Without any additional steps, this will slightly under estimate the number of syllables. Words ending with an “e” often don’t introduce a new syllable (e.g., ‘ice’ is monosyllabic), but in some cases, they do (as in “ukulele”). Since the way I looped through counts vowels, I can add an if statement to check if the word ends in an ’e’ and decrease the count. In the “ukulele” case, the pattern is complicated. “Ale” is monosyllabic, and “simple” only has two syllables. Basically, the thought is that in longer words, with a vowel sound before the “-le” you have an extra syllable (e.g., “allele”, “ukulele”). So we’ll check for that pattern (ends in “le”, word length is greater than 3 letters, and third last character is not a vowel).

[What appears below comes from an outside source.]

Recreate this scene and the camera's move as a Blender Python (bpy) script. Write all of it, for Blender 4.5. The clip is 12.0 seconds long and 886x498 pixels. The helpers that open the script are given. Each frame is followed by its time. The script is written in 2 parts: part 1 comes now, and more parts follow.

Here’s how the script handles counting syllables:
syllable_count = 0
for word in words:
vowels = "aeiouy"
word_syllable_count = 0
prev_char_was_vowel = False
for char in word:
if char in vowels:
if not prev_char_was_vowel:
word_syllable_count += 1
prev_char_was_vowel = True
else:
prev_char_was_vowel = False
if word.endswith("e"):
word_syllable_count -= 1
if word.endswith("le") and len(word) > 3 and word[-3] not in vowels:
word_syllable_count += 1
word_syllable_count = max(1, word_syllable_count) # Ensure at least 1 syllable
syllable_count += word_syllable_count
num_sentences = len(sentences)
num_words = len(words)
Now that we have all the values for our formulas, it’s a simple matter of implementing and returning the results:
num_sentences = len(sentences)
num_words = len(words)
if num_sentences == 0 or num_words == 0:
return "Cannot calculate score: Insufficient text.", None
average_sentence_length = num_words / num_sentences
average_syllables_per_word = syllable_count / num_words
flesch_kincaid_score = 206.835 - 1.015 * average_sentence_length - 84.6 * average_syllables_per_word
grade_level = round(0.39 * average_sentence_length + 11.8 * average_syllables_per_word - 15.59)
return flesch_kincaid_score, grade_level
Conclusion
With the pieces in place, it’s pretty simple to run: you run the script and enter the filepath for the Markdown file that you’d like to analyze. It handles my blog posts with ease and isn’t a bad heuristic to evaluate the readability of the piece of writing that you’re working on. This is a nice little addition to my drawer of helper scripts for writing projects. Not bad for a quick side project!